• Stated problem:
Transcribe the listing in full, excluding any pictures.

>> START Data extract

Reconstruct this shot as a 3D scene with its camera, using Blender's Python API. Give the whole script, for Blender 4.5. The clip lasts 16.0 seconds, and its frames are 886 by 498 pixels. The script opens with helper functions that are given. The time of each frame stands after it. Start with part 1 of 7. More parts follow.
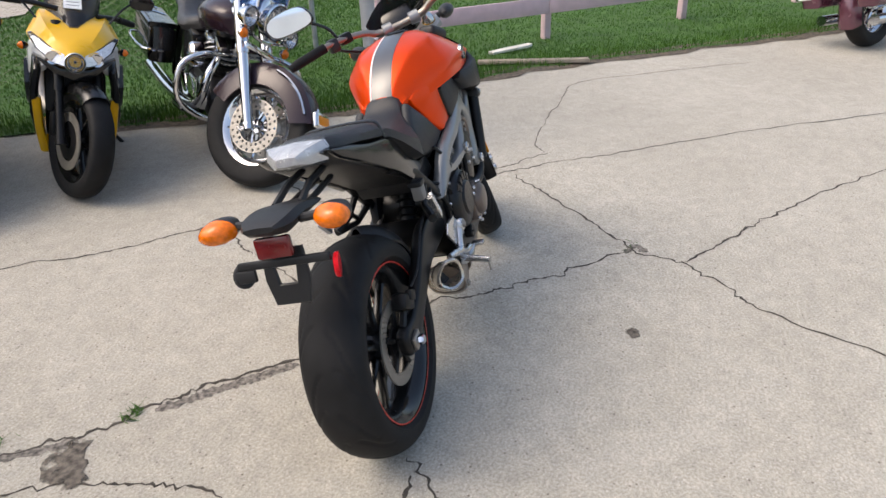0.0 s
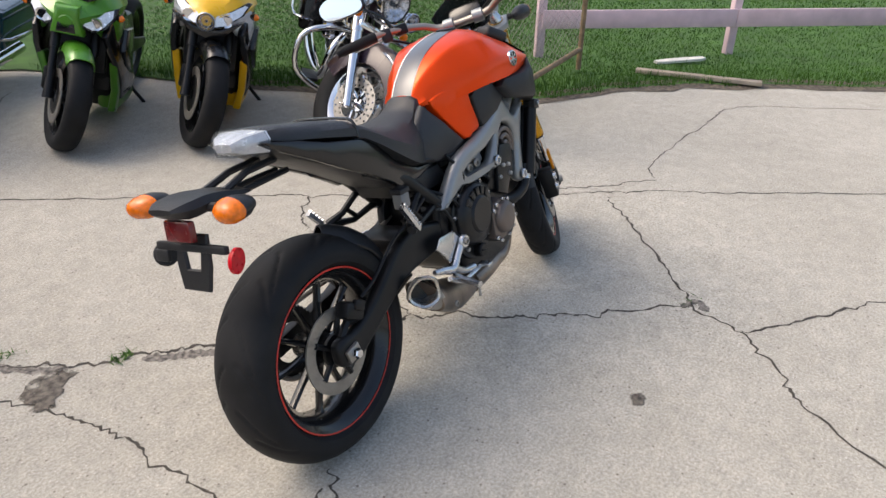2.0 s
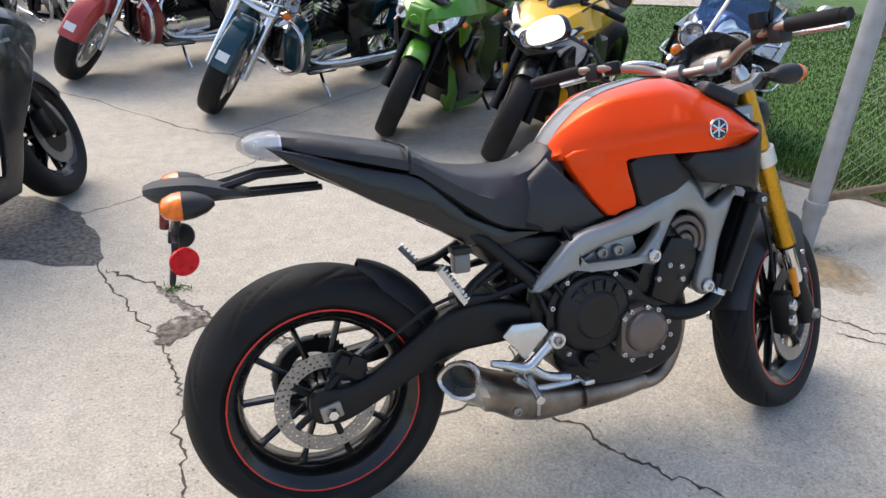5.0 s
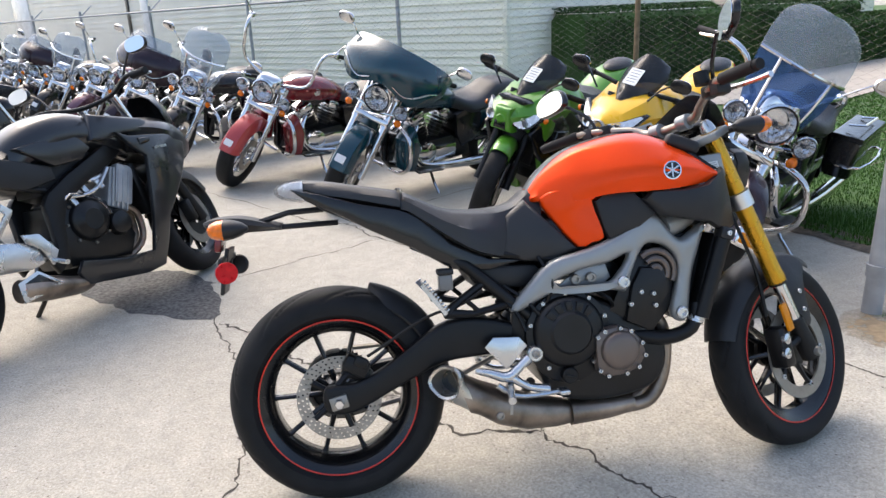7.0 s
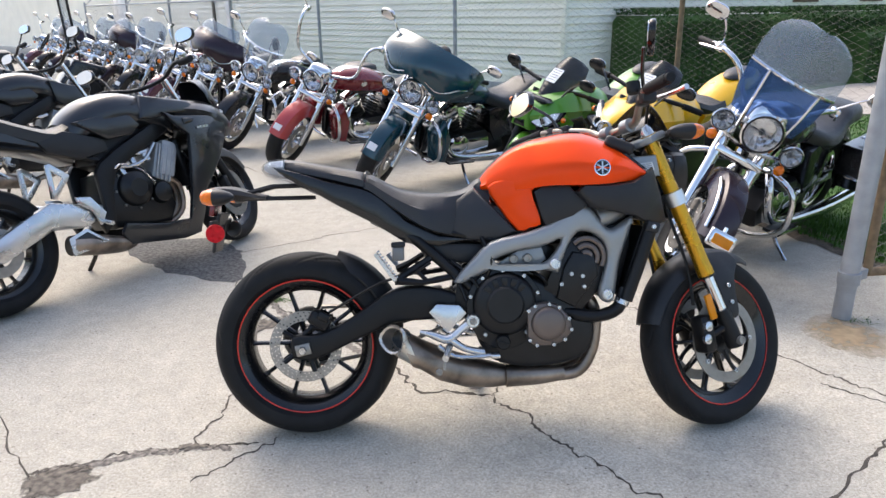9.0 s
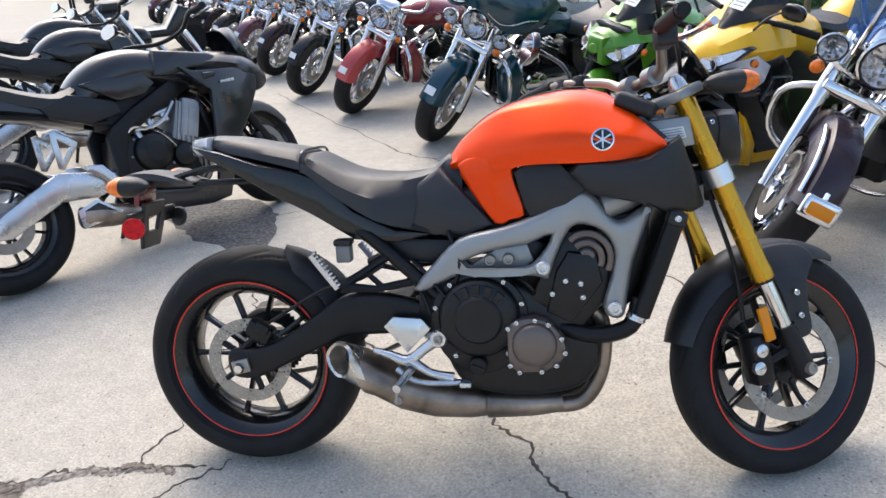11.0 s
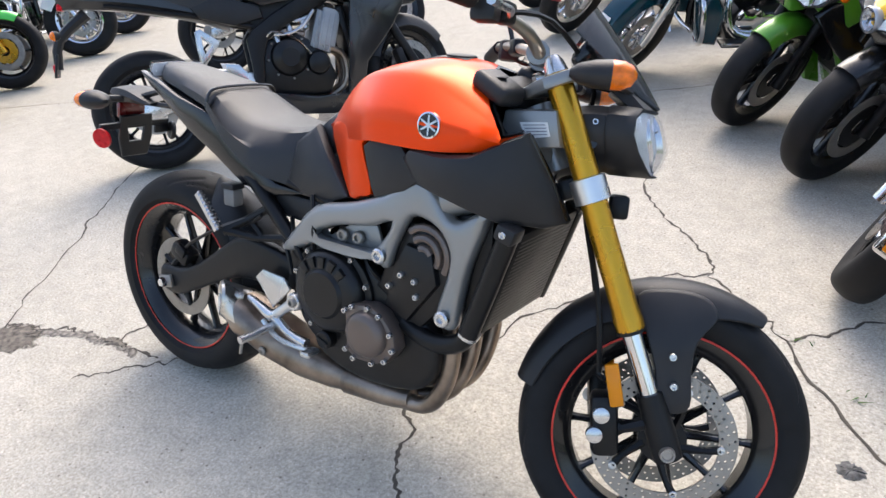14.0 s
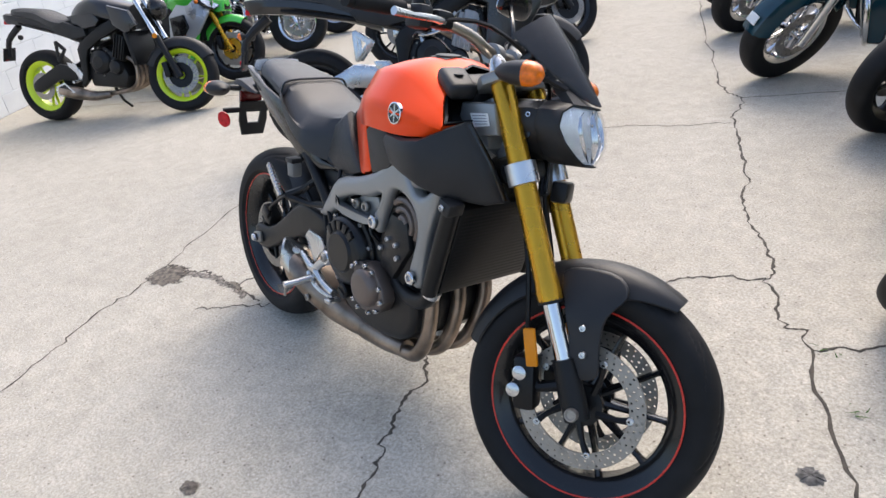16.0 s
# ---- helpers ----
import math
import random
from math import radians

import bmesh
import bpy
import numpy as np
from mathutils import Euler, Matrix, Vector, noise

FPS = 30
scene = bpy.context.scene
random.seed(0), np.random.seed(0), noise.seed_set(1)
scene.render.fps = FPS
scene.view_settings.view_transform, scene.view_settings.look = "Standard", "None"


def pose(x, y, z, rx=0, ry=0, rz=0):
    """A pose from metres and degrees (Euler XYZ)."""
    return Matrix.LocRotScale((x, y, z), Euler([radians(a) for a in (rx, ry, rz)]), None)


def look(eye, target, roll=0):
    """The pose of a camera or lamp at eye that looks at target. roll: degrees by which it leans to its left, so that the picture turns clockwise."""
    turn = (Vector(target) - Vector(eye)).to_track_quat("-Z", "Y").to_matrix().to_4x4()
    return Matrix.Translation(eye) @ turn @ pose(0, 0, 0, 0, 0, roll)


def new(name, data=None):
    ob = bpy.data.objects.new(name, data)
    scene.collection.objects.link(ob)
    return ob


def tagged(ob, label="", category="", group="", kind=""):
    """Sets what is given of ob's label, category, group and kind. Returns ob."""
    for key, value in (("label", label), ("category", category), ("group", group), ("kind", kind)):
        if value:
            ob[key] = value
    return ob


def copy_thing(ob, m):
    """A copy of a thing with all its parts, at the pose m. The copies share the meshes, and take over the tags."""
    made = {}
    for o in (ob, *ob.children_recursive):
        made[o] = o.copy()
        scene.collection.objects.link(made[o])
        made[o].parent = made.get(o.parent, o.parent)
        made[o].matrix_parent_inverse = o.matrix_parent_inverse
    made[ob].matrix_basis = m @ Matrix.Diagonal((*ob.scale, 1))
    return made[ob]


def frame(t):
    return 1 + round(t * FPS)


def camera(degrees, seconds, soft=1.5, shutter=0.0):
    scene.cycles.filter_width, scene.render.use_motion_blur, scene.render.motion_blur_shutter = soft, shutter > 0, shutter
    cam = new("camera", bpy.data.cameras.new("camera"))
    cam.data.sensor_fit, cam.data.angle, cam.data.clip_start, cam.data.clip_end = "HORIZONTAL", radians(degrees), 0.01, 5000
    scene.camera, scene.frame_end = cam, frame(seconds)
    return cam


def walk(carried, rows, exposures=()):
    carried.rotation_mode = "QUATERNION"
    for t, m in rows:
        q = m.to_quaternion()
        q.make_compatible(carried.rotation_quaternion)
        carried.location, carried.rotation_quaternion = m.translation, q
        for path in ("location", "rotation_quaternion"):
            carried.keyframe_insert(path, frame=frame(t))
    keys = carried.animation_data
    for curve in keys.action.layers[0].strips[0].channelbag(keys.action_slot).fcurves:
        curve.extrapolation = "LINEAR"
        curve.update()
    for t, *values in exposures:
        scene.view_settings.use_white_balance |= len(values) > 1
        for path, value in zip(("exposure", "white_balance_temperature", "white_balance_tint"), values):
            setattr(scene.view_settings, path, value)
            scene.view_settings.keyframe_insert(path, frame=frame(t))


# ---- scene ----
cam = camera(63.2, 16.0)
EXPOSURES = [(0.0, 0.73, 6950, 10), (3.0, 0.75, 6850, 10), (5.0, 0.98, 6700, 10), (8.0, 1.12, 6700, 10), (11.5, 1.12, 6550, 10), (12.5, 1.25, 6550, 10), (14.0, 1.23, 6550, 10), (15.0, 1.18, 6550, 10), (16.0, 0.98, 6600, 10)]
PATH = [
    (0, (-1.559, -0.638, 1.509), (0.129, -0.105, 0.579), -2.1),
    (0.5, (-1.566, -0.842, 1.539), (0.089, -0.119, 0.679), -1.5),
    (1, (-1.459, -0.952, 1.521), (0.143, -0.116, 0.663), -3.7),
    (1.5, (-1.274, -1.0, 1.513), (0.24, -0.113, 0.553), 0.1),
    (2, (-1.14, -1.133, 1.518), (0.306, -0.138, 0.561), 1.2),
    (2.5, (-1.04, -1.347, 1.541), (0.335, -0.176, 0.683), 1.3),
    (3, (-0.944, -1.444, 1.511), (0.333, -0.149, 0.679), -3.0),
    (3.5, (-0.777, -1.399, 1.501), (0.313, -0.036, 0.524), -2.7),
    (4, (-0.627, -1.361, 1.481), (0.317, 0.054, 0.429), -1.5),
    (4.5, (-0.379, -1.343, 1.457), (0.373, 0.16, 0.373), -0.7),
    (5, (-0.158, -1.356, 1.442), (0.39, 0.335, 0.526), 2.7),
    (5.2, (-0.124, -1.407, 1.435), (0.349, 0.336, 0.575), 1.6),
    (7.3, (0.216, -1.96, 1.371), (0.335, -0.061, 0.754), -3.0),
    (7.5, (0.221, -2.027, 1.382), (0.341, -0.13, 0.758), -3.5),
    (8, (0.257, -2.189, 1.412), (0.465, -0.323, 0.724), 1.5),
    (8.5, (0.363, -2.236, 1.408), (0.583, -0.359, 0.752), 1.7),
    (9, (0.548, -2.209, 1.413), (0.492, -0.312, 0.781), -0.8),
    (9.2, (0.616, -2.185, 1.408), (0.497, -0.289, 0.782), -1.1),
    (11.3, (1.079, -1.482, 1.381), (0.575, 0.268, 0.555), -7.9),
    (11.5, (1.144, -1.406, 1.364), (0.596, 0.32, 0.517), -10.2),
    (12, (1.215, -1.166, 1.361), (0.592, 0.468, 0.391), -13.1),
    (12.5, (1.357, -0.996, 1.379), (0.531, 0.537, 0.396), -13.5),
    (13, (1.55, -0.902, 1.37), (0.454, 0.442, 0.375), -15.1),
    (13.5, (1.703, -0.967, 1.366), (0.555, 0.334, 0.372), -11.3),
    (14, (1.868, -0.97, 1.383), (0.738, 0.379, 0.431), -5.6),
    (14.5, (1.972, -0.816, 1.364), (0.676, 0.404, 0.454), -7.9),
    (15, (2.067, -0.739, 1.338), (0.648, 0.332, 0.422), -10.2),
    (15.5, (2.279, -0.759, 1.359), (0.795, 0.219, 0.443), -11.4),
    (16, (2.466, -0.738, 1.38), (0.924, 0.178, 0.494), -9.5),
]
walk(cam, [(t, look(eye, target, roll)) for t, eye, target, roll in PATH], EXPOSURES)

# world, sun
SUN_ELEV, SUN_AZ = 52.0, 118.0      # degrees above the horizon; compass of the sun in plan, counted from +x towards +y
world = bpy.data.worlds.new("sky_world")
scene.world = world
world.use_nodes = True
wn = world.node_tree
sky = wn.nodes.new("ShaderNodeTexSky")
sky.sky_type = "NISHITA"
sky.sun_disc = False
sky.sun_elevation = radians(SUN_ELEV)
sky.sun_rotation = radians(90.0 - SUN_AZ)
sky.air_density, sky.dust_density, sky.ozone_density = 1.0, 4.0, 1.5
wn.links.new(sky.outputs[0], wn.nodes["Background"].inputs[0])
wn.nodes["Background"].inputs[1].default_value = 0.176
sun_data = bpy.data.lights.new("sun", "SUN")
sun_data.energy, sun_data.angle, sun_data.color = 0.44, radians(30.0), (1.0, 0.96, 0.9)
sun = new("sun", sun_data)
sun_dir = Vector((math.cos(radians(SUN_AZ)) * math.cos(radians(SUN_ELEV)), math.sin(radians(SUN_AZ)) * math.cos(radians(SUN_ELEV)), math.sin(radians(SUN_ELEV))))
sun.matrix_world = look(sun_dir * 30, (0, 0, 0))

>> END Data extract

• Written response:
Reconstruct this shot as a 3D scene with its camera, using Blender's Python API. Give the whole script, for Blender 4.5. The clip lasts 16.0 seconds, and its frames are 886 by 498 pixels. The script opens with helper functions that are given. The time of each frame stands after it. Start with part 1 of 7. More parts follow.
0.0 s
2.0 s
5.0 s
7.0 s
9.0 s
11.0 s
14.0 s
16.0 s
# ---- helpers ----
import math
import random
from math import radians

import bmesh
import bpy
import numpy as np
from mathutils import Euler, Matrix, Vector, noise

FPS = 30
scene = bpy.context.scene
random.seed(0), np.random.seed(0), noise.seed_set(1)
scene.render.fps = FPS
scene.view_settings.view_transform, scene.view_settings.look = "Standard", "None"


def pose(x, y, z, rx=0, ry=0, rz=0):
    """A pose from metres and degrees (Euler XYZ)."""
    return Matrix.LocRotScale((x, y, z), Euler([radians(a) for a in (rx, ry, rz)]), None)


def look(eye, target, roll=0):
    """The pose of a camera or lamp at eye that looks at target. roll: degrees by which it leans to its left, so that the picture turns clockwise."""
    turn = (Vector(target) - Vector(eye)).to_track_quat("-Z", "Y").to_matrix().to_4x4()
    return Matrix.Translation(eye) @ turn @ pose(0, 0, 0, 0, 0, roll)


def new(name, data=None):
    ob = bpy.data.objects.new(name, data)
    scene.collection.objects.link(ob)
    return ob


def tagged(ob, label="", category="", group="", kind=""):
    """Sets what is given of ob's label, category, group and kind. Returns ob."""
    for key, value in (("label", label), ("category", category), ("group", group), ("kind", kind)):
        if value:
            ob[key] = value
    return ob


def copy_thing(ob, m):
    """A copy of a thing with all its parts, at the pose m. The copies share the meshes, and take over the tags."""
    made = {}
    for o in (ob, *ob.children_recursive):
        made[o] = o.copy()
        scene.collection.objects.link(made[o])
        made[o].parent = made.get(o.parent, o.parent)
        made[o].matrix_parent_inverse = o.matrix_parent_inverse
    made[ob].matrix_basis = m @ Matrix.Diagonal((*ob.scale, 1))
    return made[ob]


def frame(t):
    return 1 + round(t * FPS)


def camera(degrees, seconds, soft=1.5, shutter=0.0):
    scene.cycles.filter_width, scene.render.use_motion_blur, scene.render.motion_blur_shutter = soft, shutter > 0, shutter
    cam = new("camera", bpy.data.cameras.new("camera"))
    cam.data.sensor_fit, cam.data.angle, cam.data.clip_start, cam.data.clip_end = "HORIZONTAL", radians(degrees), 0.01, 5000
    scene.camera, scene.frame_end = cam, frame(seconds)
    return cam


def walk(carried, rows, exposures=()):
    carried.rotation_mode = "QUATERNION"
    for t, m in rows:
        q = m.to_quaternion()
        q.make_compatible(carried.rotation_quaternion)
        carried.location, carried.rotation_quaternion = m.translation, q
        for path in ("location", "rotation_quaternion"):
            carried.keyframe_insert(path, frame=frame(t))
    keys = carried.animation_data
    for curve in keys.action.layers[0].strips[0].channelbag(keys.action_slot).fcurves:
        curve.extrapolation = "LINEAR"
        curve.update()
    for t, *values in exposures:
        scene.view_settings.use_white_balance |= len(values) > 1
        for path, value in zip(("exposure", "white_balance_temperature", "white_balance_tint"), values):
            setattr(scene.view_settings, path, value)
            scene.view_settings.keyframe_insert(path, frame=frame(t))


# ---- scene ----
cam = camera(63.2, 16.0)
EXPOSURES = [(0.0, 0.73, 6950, 10), (3.0, 0.75, 6850, 10), (5.0, 0.98, 6700, 10), (8.0, 1.12, 6700, 10), (11.5, 1.12, 6550, 10), (12.5, 1.25, 6550, 10), (14.0, 1.23, 6550, 10), (15.0, 1.18, 6550, 10), (16.0, 0.98, 6600, 10)]
PATH = [
    (0, (-1.559, -0.638, 1.509), (0.129, -0.105, 0.579), -2.1),
    (0.5, (-1.566, -0.842, 1.539), (0.089, -0.119, 0.679), -1.5),
    (1, (-1.459, -0.952, 1.521), (0.143, -0.116, 0.663), -3.7),
    (1.5, (-1.274, -1.0, 1.513), (0.24, -0.113, 0.553), 0.1),
    (2, (-1.14, -1.133, 1.518), (0.306, -0.138, 0.561), 1.2),
    (2.5, (-1.04, -1.347, 1.541), (0.335, -0.176, 0.683), 1.3),
    (3, (-0.944, -1.444, 1.511), (0.333, -0.149, 0.679), -3.0),
    (3.5, (-0.777, -1.399, 1.501), (0.313, -0.036, 0.524), -2.7),
    (4, (-0.627, -1.361, 1.481), (0.317, 0.054, 0.429), -1.5),
    (4.5, (-0.379, -1.343, 1.457), (0.373, 0.16, 0.373), -0.7),
    (5, (-0.158, -1.356, 1.442), (0.39, 0.335, 0.526), 2.7),
    (5.2, (-0.124, -1.407, 1.435), (0.349, 0.336, 0.575), 1.6),
    (7.3, (0.216, -1.96, 1.371), (0.335, -0.061, 0.754), -3.0),
    (7.5, (0.221, -2.027, 1.382), (0.341, -0.13, 0.758), -3.5),
    (8, (0.257, -2.189, 1.412), (0.465, -0.323, 0.724), 1.5),
    (8.5, (0.363, -2.236, 1.408), (0.583, -0.359, 0.752), 1.7),
    (9, (0.548, -2.209, 1.413), (0.492, -0.312, 0.781), -0.8),
    (9.2, (0.616, -2.185, 1.408), (0.497, -0.289, 0.782), -1.1),
    (11.3, (1.079, -1.482, 1.381), (0.575, 0.268, 0.555), -7.9),
    (11.5, (1.144, -1.406, 1.364), (0.596, 0.32, 0.517), -10.2),
    (12, (1.215, -1.166, 1.361), (0.592, 0.468, 0.391), -13.1),
    (12.5, (1.357, -0.996, 1.379), (0.531, 0.537, 0.396), -13.5),
    (13, (1.55, -0.902, 1.37), (0.454, 0.442, 0.375), -15.1),
    (13.5, (1.703, -0.967, 1.366), (0.555, 0.334, 0.372), -11.3),
    (14, (1.868, -0.97, 1.383), (0.738, 0.379, 0.431), -5.6),
    (14.5, (1.972, -0.816, 1.364), (0.676, 0.404, 0.454), -7.9),
    (15, (2.067, -0.739, 1.338), (0.648, 0.332, 0.422), -10.2),
    (15.5, (2.279, -0.759, 1.359), (0.795, 0.219, 0.443), -11.4),
    (16, (2.466, -0.738, 1.38), (0.924, 0.178, 0.494), -9.5),
]
walk(cam, [(t, look(eye, target, roll)) for t, eye, target, roll in PATH], EXPOSURES)

# world, sun
SUN_ELEV, SUN_AZ = 52.0, 118.0      # degrees above the horizon; compass of the sun in plan, counted from +x towards +y
world = bpy.data.worlds.new("sky_world")
scene.world = world
world.use_nodes = True
wn = world.node_tree
sky = wn.nodes.new("ShaderNodeTexSky")
sky.sky_type = "NISHITA"
sky.sun_disc = False
sky.sun_elevation = radians(SUN_ELEV)
sky.sun_rotation = radians(90.0 - SUN_AZ)
sky.air_density, sky.dust_density, sky.ozone_density = 1.0, 4.0, 1.5
wn.links.new(sky.outputs[0], wn.nodes["Background"].inputs[0])
wn.nodes["Background"].inputs[1].default_value = 0.176
sun_data = bpy.data.lights.new("sun", "SUN")
sun_data.energy, sun_data.angle, sun_data.color = 0.44, radians(30.0), (1.0, 0.96, 0.9)
sun = new("sun", sun_data)
sun_dir = Vector((math.cos(radians(SUN_AZ)) * math.cos(radians(SUN_ELEV)), math.sin(radians(SUN_AZ)) * math.cos(radians(SUN_ELEV)), math.sin(radians(SUN_ELEV))))
sun.matrix_world = look(sun_dir * 30, (0, 0, 0))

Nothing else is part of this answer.